Source: VoxCPM 2 Quick Start docs.
3. (Optional) Pre-download model weights
Weights download on first inference automatically, but you can pre-fetch them to control where they land:
from huggingface_hub import snapshot_download
snapshot_download("openbmb/VoxCPM2")
Running
Python — basic synthesis
import soundfile as sf
from voxcpm import VoxCPM
model = VoxCPM.from_pretrained("openbmb/VoxCPM2")
wav = model.generate(
text="VoxCPM2 is an innovative end-to-end TTS model.",
cfg_value=2.0,
inference_timesteps=10,
)
sf.write("output.wav", wav, model.tts_model.sample_rate)
Note that the sample rate is read off the loaded model (model.tts_model.sample_rate) rather than hardcoded — VoxCPM2 emits 48 kHz audio, up from VoxCPM v1's 16 kHz. Higher inference_timesteps trades speed for quality.
Python — zero-shot voice cloning
Supply a short reference clip plus its transcript and the model will mimic the speaker's timbre, accent, and pacing. The Quick Start docs cover both "Controllable Cloning" and "Ultimate Cloning" variants using the prompt_wav_path / reference_wav_path parameters.

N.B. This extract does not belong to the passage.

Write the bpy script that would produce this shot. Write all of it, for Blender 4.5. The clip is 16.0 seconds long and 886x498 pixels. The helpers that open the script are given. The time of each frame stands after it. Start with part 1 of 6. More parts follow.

Python — voice design (new in v2)
VoxCPM2 lets you describe the desired voice in natural language inside the text itself, as shown on the HF card:
wav = model.generate(
text="(A young woman, gentle and sweet voice)Hello, welcome to VoxCPM2.",
cfg_value=2.0,
inference_timesteps=10,
)
sf.write("designed.wav", wav, model.tts_model.sample_rate)
Gradio web demo
If you installed from source (step 2), launch the local UI:
python app.py
Per the Quick Start docs, the web demo also downloads an additional ASR model (SenseVoice-Small) on first use.
Results
- Speed: RTF (Real-Time Factor) as low as
~0.30on an NVIDIA RTX 4090 — i.e. 1 s of audio synthesised in ~0.3 s of GPU time — per the official OpenBMB model card and GitHub README; the same page reports~0.13with the Nano-vLLM accelerated path. RTX 5060 Ti numbers are not yet community-benchmarked; track /check/voxcpm2/rtx-5060-ti for when they land. - VRAM usage:
~8 GBper the official model comparison table (also confirmed in the VoxCPM 2 FAQ table). Leaves about half of the RTX 5060 Ti's 16 GB free. - Quality notes: 48 kHz studio-quality output, tokenizer-free diffusion-autoregressive architecture (LocEnc → TSLM → RALM → LocDiT), 30 supported languages plus several Chinese dialects, Apache-2.0 license (free for commercial use). MLX 8-bit / 4-bit variants exist under the
mlx-communitynamespace for Apple Silicon, but on NVIDIA the stock bf16 path is the supported route.
For the full benchmark data, see /check/voxcpm2/rtx-5060-ti.
Troubleshooting
torch.compile / Triton errors during warm-up
Per the VoxCPM 2 FAQ, torch._dynamo.exc.Unsupported or Triton import failures on launch are most common on Windows or older CUDA stacks. Quick fix:
model = VoxCPM.from_pretrained("openbmb/VoxCPM2", optimize=False)
For a permanent fix, pin matching Triton / PyTorch versions (the FAQ table maps PyTorch 2.5 → Triton 3.1, 2.6 → 3.2, 2.7 → 3.3, 2.8 → 3.4); on Windows install triton-windows.
Could not load libtorchcodec when using reference audio
The FAQ recommends installing FFmpeg system-wide and pip install torchcodec, or forcing torchaudio.set_audio_backend("soundfile") if torchcodec cannot be installed.
Tight on VRAM with other models loaded
Set load_denoiser=False to skip loading the ZipEnhancer reference-audio denoiser, as documented in the Quick Start docs — the denoiser is only required when you want to enhance prompt or reference audio for voice cloning, and per the FAQ it runs on CPU even when CUDA is active. A 16 GB RTX 5060 Ti has comfortable headroom for the default config, but this knob is useful when stacking VoxCPM2 alongside an LLM or image model.